Colloquiums - or should we say colloquia? - may not be everybody's cup of Lapsang Souchong. One is reminded, for example, of the Oxford professor who, on receiving a note from a colleague inviting his participation in a series of "weekend mathematical colloquia, fora that may provide much needed computational stimuli for the mens profani vulgi", replied: "We have better things to do with our Sunday mornings than sit on our ba and do sa".
But then, a colloquium just now and then may do you good. If it is some time since you have had one, may I recommend just such a gathering which will take place tomorrow afternoon beginning at 5 p.m. The Museum Building, Trinity College Dublin, is the venue for the John Joly Colloquium 2001, and the focus will be on "The Measurement of Geological Time".
Now some colloquia are disappointingly narrow in their scope. They may concentrate, for example, on "The evolution of the romantic novel during the pontificate of John Paul I", or "The distribution of Ficedula hypoleuca in the 1950s on the Saltee Islands". But that the organisers of John Joly 2001 have avoided such a trap is clear from the title of the opening lecture: Prof G.J. Wasserburg of the California Institute of Technology will speak on "The first five million years of the solar system and a view of the preceding 10 billion years". Prof Michael Summerfield, who follows, is slightly less ambitious: his contribution is limited merely to "The measurement of geologic time in the last five million years".
Clearly, as you will have gathered, geological time is very, very long. Indeed, if you were to encapsulate eternity in a single day, and relate, say, the last five billion years of the Earth's history to the 24-hour clock, the first forms of life would have appeared by eight in the morning.

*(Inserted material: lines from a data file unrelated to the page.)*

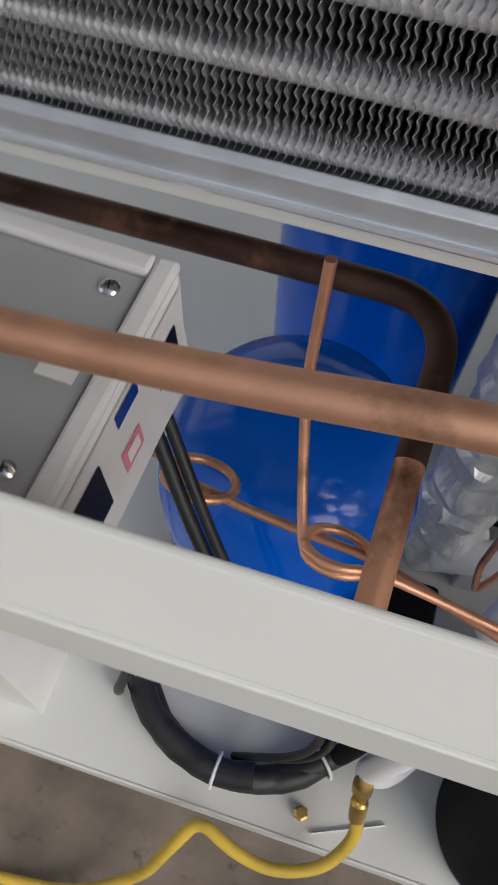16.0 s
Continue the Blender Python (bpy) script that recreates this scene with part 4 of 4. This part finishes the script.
for off, r in ((0.012, 0.0050),):
    single("black_cable", pipe([(-1.385 + off, 0.17, 0.50), (-1.335 + off, 0.13 - off, 0.42), (-1.315 + off, 0.10, 0.33), (-1.335 + off, 0.085, 0.24), (-1.345 + off, 0.095, BASE + 0.006)], r, 0.05, 10), RUBBER, "black cable hanging beside the compressor", "cable", "black cables")
single("insulated_probe", pipe([(-1.085, 0.10, 0.54), (-1.09, 0.095, 0.50), (-1.10, 0.085, 0.38), (-1.108, 0.082, 0.31)], 0.009, 0.03, 12), FOAM, "black foam-wrapped service tube", "tube")
yh = thing("service_hose", "yellow service hose with brass end hanging over the base edge", "hose")
part("hose", pipe([(-1.082, 0.058, 0.285), (-1.070, 0.030, 0.225), (-1.09, -0.002, 0.195), (-1.134, -0.018, 0.19), (-1.177, -0.012, 0.195), (-1.212, 0.004, 0.202), (-1.235, -0.030, 0.16), (-1.26, -0.06, 0.05), (-1.33, -0.10, 0.012), (-1.50, -0.12, 0.012)], 0.0062, 0.05, 14), YELLOW_HOSE, yh, smooth=True)
part("ferrule", lathe((-1.079, 0.052, 0.272), (-0.12, 0.42, 0.9), [(0.0075, -0.018), (0.008, -0.015), (0.008, 0.008), (0.006, 0.010), (0.006, 0.022), (0.009, 0.024), (0.009, 0.036), (0.005, 0.038)], 14), BRASS, yh, "brass hose ferrule", smooth=True)
nut = lathe((-1.121, 0.04, BASE), (0, 0, 1), [(0.0075, 0), (0.0075, 0.008), (0.0055, 0.009), (0.0055, 0.013)], 6)
single("brass_nut", nut, BRASS, "loose brass flare nut lying on the base", "nut", smooth=False)
single("hex_key", pipe([(-1.108, 0.026, BASE + 0.0022), (-1.04, 0.055, BASE + 0.0022)], 0.0014, 0.01, 6), STEEL, "thin steel rod lying on the base", "rod")
single("cardboard_piece", box(-1.68, -1.478, -0.16, 0.018, 0.0005, 0.012), YELLOW_HOSE, "yellowish board lying on the floor", "board", smooth=False)
single("steel_sheet", box(-0.02, 0.55, 0.40, 1.3, 0.0006, 0.006), STEEL_SHEET, "dusty steel sheet lying on the concrete", "sheet", smooth=False)
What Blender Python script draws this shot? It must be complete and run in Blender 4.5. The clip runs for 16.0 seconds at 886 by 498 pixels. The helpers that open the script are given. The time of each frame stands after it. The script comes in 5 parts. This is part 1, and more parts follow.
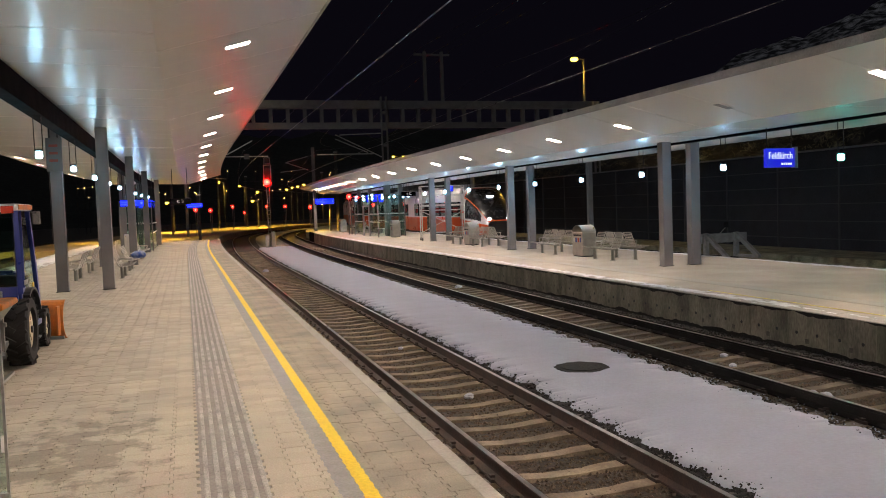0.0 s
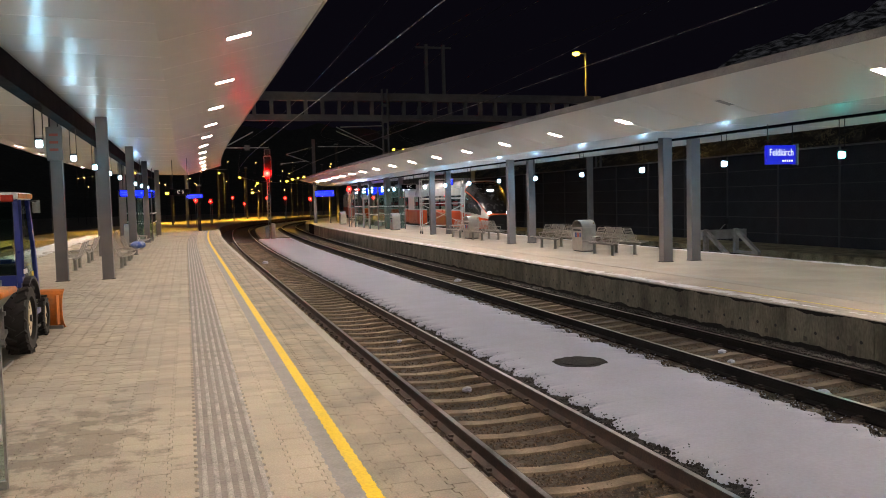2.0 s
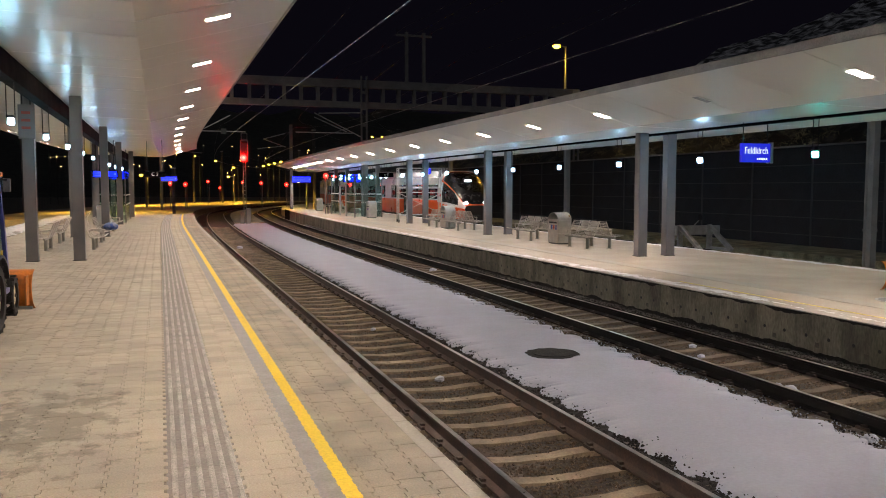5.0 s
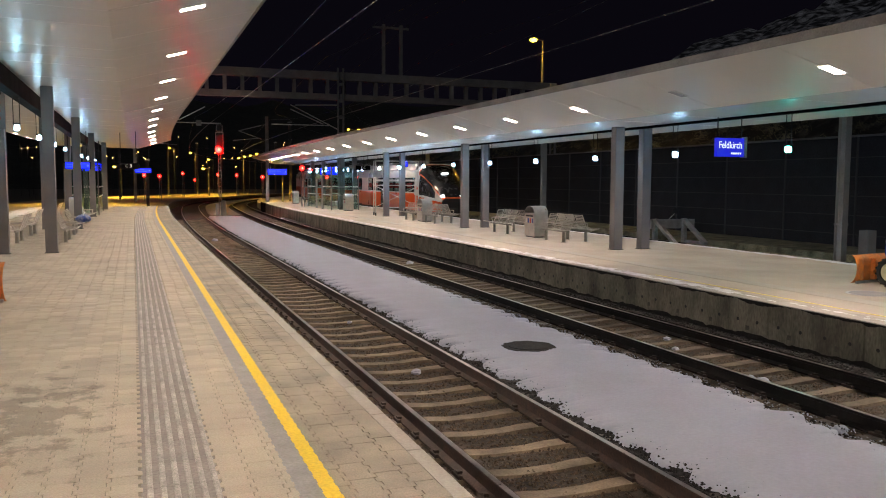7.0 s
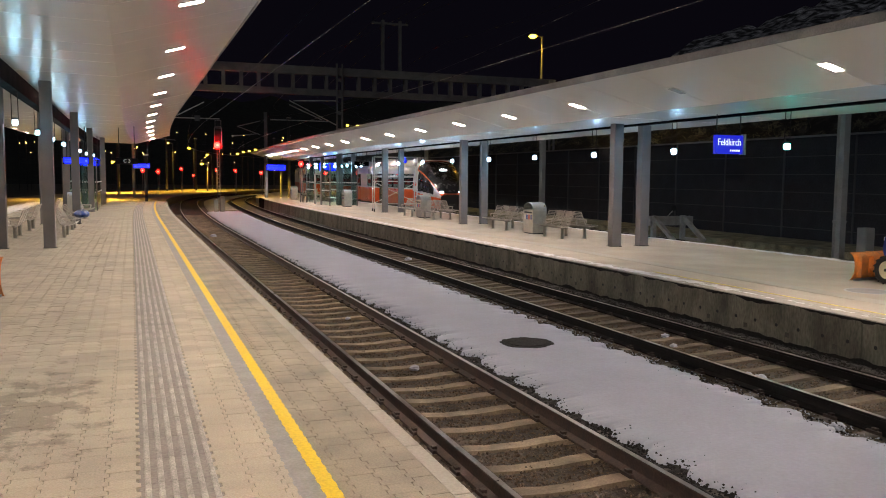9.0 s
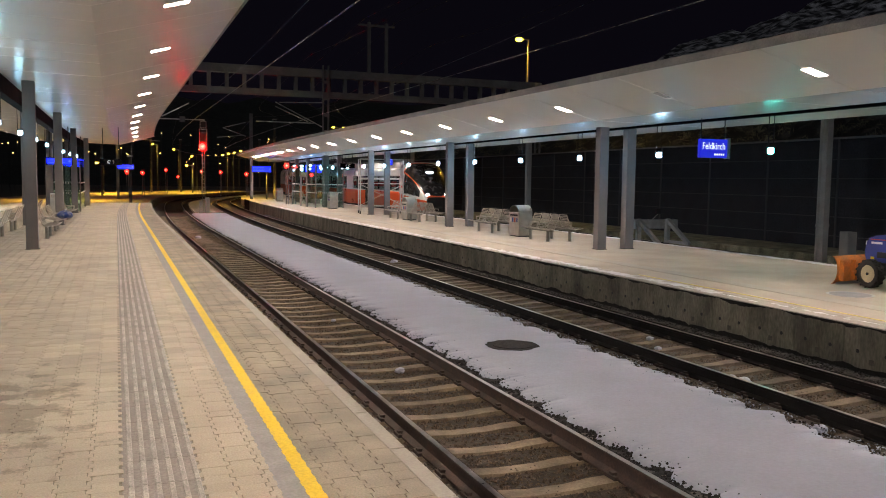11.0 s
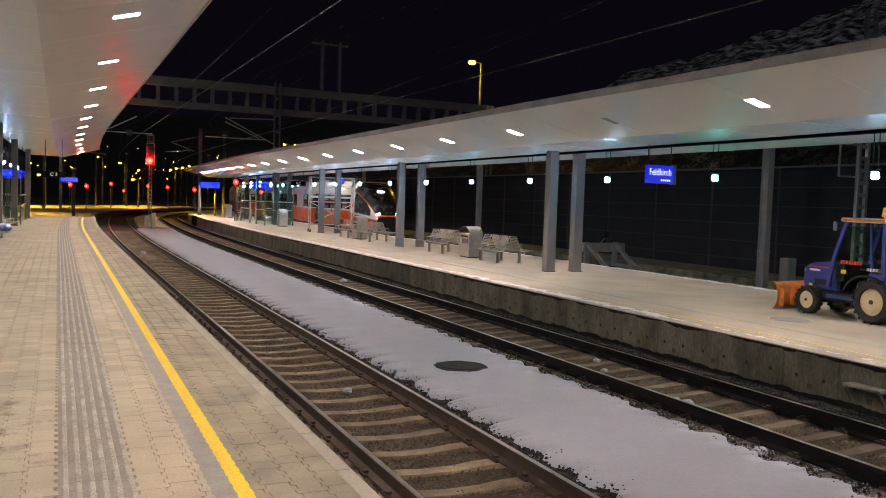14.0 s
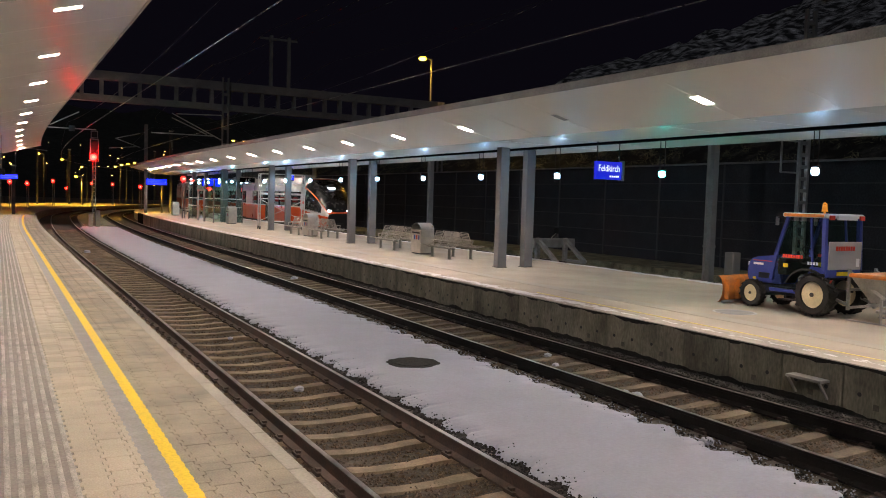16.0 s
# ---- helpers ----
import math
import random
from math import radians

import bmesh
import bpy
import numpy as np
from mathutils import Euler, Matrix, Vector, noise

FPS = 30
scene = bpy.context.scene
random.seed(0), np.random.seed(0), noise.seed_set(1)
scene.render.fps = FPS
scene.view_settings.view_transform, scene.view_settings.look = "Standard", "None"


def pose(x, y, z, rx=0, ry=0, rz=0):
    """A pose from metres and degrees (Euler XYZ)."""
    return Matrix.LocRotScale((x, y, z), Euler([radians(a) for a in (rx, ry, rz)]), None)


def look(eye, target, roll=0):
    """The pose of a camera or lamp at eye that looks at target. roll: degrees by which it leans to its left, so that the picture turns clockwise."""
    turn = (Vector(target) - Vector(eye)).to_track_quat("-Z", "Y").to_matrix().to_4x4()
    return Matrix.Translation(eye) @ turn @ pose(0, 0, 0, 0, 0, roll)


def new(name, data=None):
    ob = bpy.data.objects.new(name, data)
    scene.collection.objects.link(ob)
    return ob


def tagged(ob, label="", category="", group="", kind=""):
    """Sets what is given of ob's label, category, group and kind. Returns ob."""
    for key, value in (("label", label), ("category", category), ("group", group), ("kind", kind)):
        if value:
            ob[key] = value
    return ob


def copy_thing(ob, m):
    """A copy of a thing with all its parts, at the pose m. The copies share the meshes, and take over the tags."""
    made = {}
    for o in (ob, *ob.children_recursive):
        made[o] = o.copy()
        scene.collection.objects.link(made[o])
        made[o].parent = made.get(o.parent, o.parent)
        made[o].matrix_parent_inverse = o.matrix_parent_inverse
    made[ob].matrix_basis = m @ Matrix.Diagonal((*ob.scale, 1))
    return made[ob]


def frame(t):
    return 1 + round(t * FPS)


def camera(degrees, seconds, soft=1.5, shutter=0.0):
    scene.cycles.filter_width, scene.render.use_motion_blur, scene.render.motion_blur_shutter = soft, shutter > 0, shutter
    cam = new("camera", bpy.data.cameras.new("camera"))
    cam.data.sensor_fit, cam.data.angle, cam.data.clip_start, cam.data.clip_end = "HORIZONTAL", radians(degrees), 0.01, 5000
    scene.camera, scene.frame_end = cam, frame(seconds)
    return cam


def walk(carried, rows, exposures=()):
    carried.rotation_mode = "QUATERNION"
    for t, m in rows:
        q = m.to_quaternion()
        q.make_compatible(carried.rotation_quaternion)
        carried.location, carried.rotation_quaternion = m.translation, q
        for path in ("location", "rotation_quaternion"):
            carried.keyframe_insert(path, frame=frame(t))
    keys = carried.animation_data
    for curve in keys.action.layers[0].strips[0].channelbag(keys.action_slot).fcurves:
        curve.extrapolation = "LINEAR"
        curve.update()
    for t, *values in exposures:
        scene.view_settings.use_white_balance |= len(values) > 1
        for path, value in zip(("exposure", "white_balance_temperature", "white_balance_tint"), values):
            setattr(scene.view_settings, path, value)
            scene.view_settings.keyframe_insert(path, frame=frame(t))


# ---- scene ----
cam = camera(56.5, 16.0, soft=1.0)
PATH = [
    (0.0, pose(0, 0, 2.0, 86.99, 2.03, -17.36)),
    (0.5, pose(0, 0, 2.0, 86.99, 1.75, -16.72)),
    (1.0, pose(0, 0, 2.0, 87.13, 1.78, -17.13)),
    (1.5, pose(0, 0, 2.0, 86.79, 1.66, -17.27)),
    (2.0, pose(0, 0, 2.0, 86.53, 1.42, -17.35)),
    (2.5, pose(0, 0, 2.0, 86.37, 1.16, -17.59)),
    (3.0, pose(0, 0, 2.0, 86.32, 0.79, -17.97)),
    (3.5, pose(0, 0, 2.0, 86.14, 0.51, -17.91)),
    (6.0, pose(0, 0, 2.0, 85.57, -0.30, -20.00)),
    (6.5, pose(0, 0, 2.0, 85.42, -0.28, -20.42)),
    (7.0, pose(0, 0, 2.0, 85.30, -0.28, -20.53)),
    (7.5, pose(0, 0, 2.0, 85.18, -0.27, -20.30)),
    (8.0, pose(0, 0, 2.0, 85.06, -0.27, -20.35)),
    (10.5, pose(0, 0, 2.0, 85.16, -0.78, -21.23)),
    (11.0, pose(0, 0, 2.0, 85.22, -0.72, -21.58)),
    (11.5, pose(0, 0, 2.0, 85.26, -0.73, -22.27)),
    (12.0, pose(0, 0, 2.0, 85.11, -0.68, -22.89)),
    (12.5, pose(0, 0, 2.0, 84.97, -0.76, -23.58)),
    (13.0, pose(0, 0, 2.0, 85.43, -1.00, -24.60)),
    (13.5, pose(0, 0, 2.0, 86.20, -1.52, -25.08)),
    (14.0, pose(0, 0, 2.0, 86.70, -1.90, -24.97)),
    (14.5, pose(0, 0, 2.0, 86.86, -1.88, -24.99)),
    (15.0, pose(0, 0, 2.0, 86.64, -1.82, -25.90)),
    (15.5, pose(0, 0, 2.0, 86.55, -1.89, -27.12)),
    (16.0, pose(0, 0, 2.0, 86.56, -1.72, -28.34)),
]
walk(cam, PATH)

# ---------------------------------------------------------------- world and large lights
world = bpy.data.worlds.new("night")
scene.world = world
world.use_nodes = True
bg = world.node_tree.nodes["Background"]
bg.inputs[0].default_value = (0.011, 0.009, 0.017, 1)
bg.inputs[1].default_value = 0.24
# Added fill sun, no moon is in view; brightens hillside, gantry and wires.
fill_sun = bpy.data.lights.new("fill_sun", "SUN")
fill_sun.energy, fill_sun.angle, fill_sun.color = 0.22, radians(1.0), (0.92, 0.95, 1.0)
new("fill_sun", fill_sun).matrix_basis = look((-60, -80, 70), (0, 0, 0))
scene.view_settings.exposure = 0.0

# ---------------------------------------------------------------- materials
MATS = {}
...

By nine o'clock that evening there would still be no land plants, nor any animals with backbones. The earliest forms of man appear only a minute and a half before the end of the 24-hour period, and homo sapiens takes to the earthly stage only two seconds before midnight.
But geologists measure eternity in quite a different way. They think of time in terms of eras and periods, and tie down significant events even more precisely to an age or epoch.
You will no doubt learn more about this from the last lecture of the day, and something also about the man commemorated by the event itself. Dr Patrick Wyse Jackson is of TCD, and his contribution is entitled "John Joly's determination of the age of the Earth".